= What this task involves =
Scan the data below. Pull out each line where "Python" occurs.

## begin

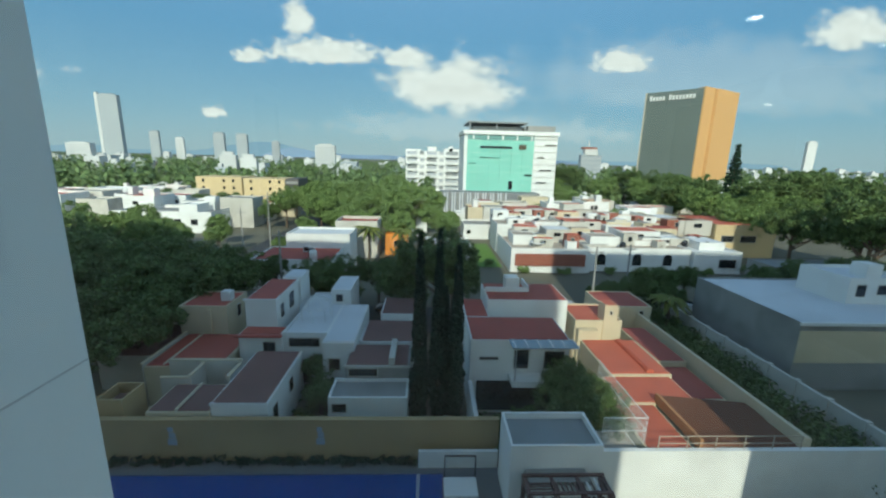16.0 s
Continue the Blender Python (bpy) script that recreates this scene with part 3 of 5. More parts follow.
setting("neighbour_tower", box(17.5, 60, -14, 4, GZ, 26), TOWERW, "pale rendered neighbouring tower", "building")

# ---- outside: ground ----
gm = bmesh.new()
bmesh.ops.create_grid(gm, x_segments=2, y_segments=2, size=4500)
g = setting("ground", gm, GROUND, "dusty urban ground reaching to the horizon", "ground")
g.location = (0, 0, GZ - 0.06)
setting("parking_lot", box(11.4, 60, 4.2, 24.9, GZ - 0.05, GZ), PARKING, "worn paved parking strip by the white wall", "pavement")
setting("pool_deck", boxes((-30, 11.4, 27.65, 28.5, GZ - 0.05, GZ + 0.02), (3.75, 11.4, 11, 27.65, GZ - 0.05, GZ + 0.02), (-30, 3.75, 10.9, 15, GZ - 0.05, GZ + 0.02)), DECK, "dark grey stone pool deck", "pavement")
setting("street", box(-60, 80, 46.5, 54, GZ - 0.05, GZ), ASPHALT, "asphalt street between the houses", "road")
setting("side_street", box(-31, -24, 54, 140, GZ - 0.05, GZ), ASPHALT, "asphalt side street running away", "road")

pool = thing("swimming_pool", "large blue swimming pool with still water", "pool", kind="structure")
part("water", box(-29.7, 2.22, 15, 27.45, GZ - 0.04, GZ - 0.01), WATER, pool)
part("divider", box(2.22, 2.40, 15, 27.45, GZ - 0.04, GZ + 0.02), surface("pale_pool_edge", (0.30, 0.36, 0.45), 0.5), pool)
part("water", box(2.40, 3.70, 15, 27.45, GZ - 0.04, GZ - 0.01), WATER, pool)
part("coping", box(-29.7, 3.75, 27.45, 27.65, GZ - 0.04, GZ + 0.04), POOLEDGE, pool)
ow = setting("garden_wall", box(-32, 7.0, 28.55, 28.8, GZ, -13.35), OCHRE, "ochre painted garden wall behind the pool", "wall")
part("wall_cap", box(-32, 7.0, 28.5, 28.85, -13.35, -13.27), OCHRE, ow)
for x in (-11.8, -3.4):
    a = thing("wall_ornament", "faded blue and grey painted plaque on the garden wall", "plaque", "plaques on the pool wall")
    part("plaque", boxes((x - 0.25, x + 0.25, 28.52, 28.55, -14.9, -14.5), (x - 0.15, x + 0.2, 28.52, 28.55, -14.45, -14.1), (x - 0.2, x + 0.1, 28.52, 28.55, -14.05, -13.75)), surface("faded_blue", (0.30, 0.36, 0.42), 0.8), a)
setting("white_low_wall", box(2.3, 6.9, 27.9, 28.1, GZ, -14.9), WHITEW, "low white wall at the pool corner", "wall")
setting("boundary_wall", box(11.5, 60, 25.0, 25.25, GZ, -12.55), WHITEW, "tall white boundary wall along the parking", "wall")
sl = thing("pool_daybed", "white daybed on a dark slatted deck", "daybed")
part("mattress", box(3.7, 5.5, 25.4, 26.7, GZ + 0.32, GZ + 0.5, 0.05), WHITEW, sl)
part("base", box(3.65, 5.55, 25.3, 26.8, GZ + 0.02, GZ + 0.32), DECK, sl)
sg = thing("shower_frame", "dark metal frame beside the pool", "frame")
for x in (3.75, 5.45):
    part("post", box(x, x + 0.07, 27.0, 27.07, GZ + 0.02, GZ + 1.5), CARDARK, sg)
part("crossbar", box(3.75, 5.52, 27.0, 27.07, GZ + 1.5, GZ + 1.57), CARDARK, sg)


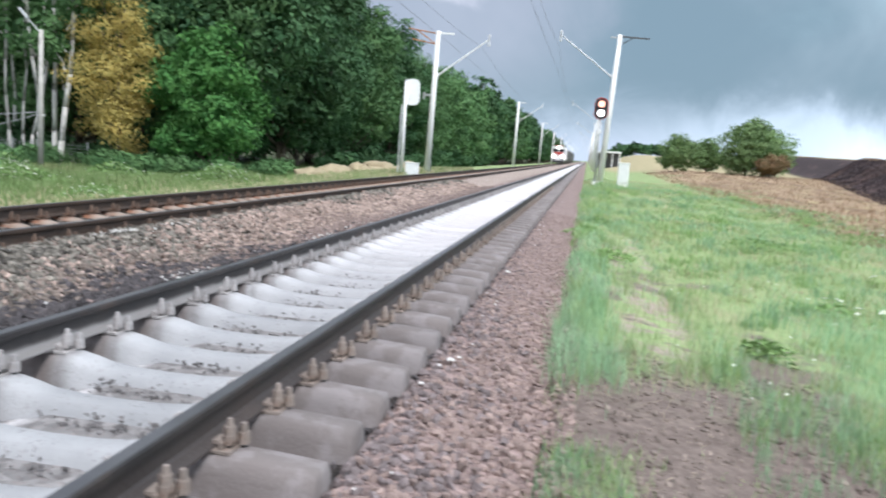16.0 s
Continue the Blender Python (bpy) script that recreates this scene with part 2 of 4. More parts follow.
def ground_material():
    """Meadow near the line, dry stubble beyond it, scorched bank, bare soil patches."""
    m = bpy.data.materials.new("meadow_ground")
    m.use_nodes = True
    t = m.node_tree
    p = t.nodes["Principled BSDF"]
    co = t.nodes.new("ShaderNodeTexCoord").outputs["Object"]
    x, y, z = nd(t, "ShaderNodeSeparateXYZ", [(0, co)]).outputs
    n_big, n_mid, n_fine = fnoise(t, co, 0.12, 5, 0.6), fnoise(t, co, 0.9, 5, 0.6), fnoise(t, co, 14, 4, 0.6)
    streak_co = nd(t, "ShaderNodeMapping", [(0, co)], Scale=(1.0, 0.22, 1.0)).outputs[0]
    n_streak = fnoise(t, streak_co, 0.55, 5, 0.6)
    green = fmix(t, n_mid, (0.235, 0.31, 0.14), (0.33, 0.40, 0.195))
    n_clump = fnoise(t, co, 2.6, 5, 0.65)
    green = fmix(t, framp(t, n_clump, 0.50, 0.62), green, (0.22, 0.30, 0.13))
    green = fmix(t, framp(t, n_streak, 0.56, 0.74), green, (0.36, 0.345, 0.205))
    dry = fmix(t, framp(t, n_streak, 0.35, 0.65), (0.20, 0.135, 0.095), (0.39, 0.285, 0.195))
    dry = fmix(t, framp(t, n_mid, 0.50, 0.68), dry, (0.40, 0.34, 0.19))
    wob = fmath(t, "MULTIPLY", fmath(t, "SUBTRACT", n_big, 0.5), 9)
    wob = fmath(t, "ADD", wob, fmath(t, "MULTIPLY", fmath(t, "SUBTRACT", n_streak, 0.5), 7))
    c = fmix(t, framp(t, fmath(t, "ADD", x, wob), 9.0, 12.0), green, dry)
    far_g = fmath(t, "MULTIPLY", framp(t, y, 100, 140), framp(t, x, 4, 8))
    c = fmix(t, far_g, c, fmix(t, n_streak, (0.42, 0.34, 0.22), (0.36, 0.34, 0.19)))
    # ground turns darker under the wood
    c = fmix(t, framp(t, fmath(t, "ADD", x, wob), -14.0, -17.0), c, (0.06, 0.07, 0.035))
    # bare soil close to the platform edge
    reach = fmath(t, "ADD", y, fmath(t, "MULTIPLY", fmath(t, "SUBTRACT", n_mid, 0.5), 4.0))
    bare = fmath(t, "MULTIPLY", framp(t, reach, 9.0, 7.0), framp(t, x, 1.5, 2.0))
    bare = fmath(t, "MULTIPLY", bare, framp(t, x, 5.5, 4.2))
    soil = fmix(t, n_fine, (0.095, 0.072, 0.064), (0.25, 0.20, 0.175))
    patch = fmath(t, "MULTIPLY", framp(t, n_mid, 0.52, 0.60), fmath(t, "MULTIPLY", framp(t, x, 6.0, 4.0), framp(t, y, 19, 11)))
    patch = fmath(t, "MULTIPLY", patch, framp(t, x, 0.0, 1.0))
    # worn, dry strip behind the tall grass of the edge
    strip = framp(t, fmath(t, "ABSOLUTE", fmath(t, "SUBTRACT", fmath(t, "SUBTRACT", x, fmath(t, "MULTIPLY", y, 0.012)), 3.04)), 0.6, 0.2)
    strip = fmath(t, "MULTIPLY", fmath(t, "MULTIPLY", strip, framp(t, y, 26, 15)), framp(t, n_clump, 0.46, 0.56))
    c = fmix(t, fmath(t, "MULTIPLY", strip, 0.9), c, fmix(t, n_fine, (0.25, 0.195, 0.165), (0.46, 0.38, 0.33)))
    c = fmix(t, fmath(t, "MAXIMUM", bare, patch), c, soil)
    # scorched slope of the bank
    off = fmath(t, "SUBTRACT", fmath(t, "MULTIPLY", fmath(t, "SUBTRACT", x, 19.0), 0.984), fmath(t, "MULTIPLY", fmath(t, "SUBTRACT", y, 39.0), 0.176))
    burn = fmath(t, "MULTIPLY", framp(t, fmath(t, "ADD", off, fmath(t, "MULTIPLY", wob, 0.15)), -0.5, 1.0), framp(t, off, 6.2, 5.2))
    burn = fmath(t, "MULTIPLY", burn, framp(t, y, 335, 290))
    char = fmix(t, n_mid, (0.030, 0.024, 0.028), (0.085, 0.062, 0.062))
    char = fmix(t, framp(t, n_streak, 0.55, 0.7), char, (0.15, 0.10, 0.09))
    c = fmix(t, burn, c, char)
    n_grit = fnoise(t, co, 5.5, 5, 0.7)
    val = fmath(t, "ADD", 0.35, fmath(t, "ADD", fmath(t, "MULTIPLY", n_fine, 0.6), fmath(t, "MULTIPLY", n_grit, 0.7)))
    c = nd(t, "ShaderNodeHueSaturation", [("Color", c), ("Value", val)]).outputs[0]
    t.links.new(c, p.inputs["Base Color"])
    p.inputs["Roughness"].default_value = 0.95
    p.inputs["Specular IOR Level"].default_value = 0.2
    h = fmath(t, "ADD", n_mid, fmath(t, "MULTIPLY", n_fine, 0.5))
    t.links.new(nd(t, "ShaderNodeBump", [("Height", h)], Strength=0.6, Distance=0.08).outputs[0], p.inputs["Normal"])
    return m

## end

= Written answer =
Continue the Blender Python (bpy) script that recreates this scene with part 3 of 5. More parts follow.
Continue the Blender Python (bpy) script that recreates this scene with part 2 of 4. More parts follow.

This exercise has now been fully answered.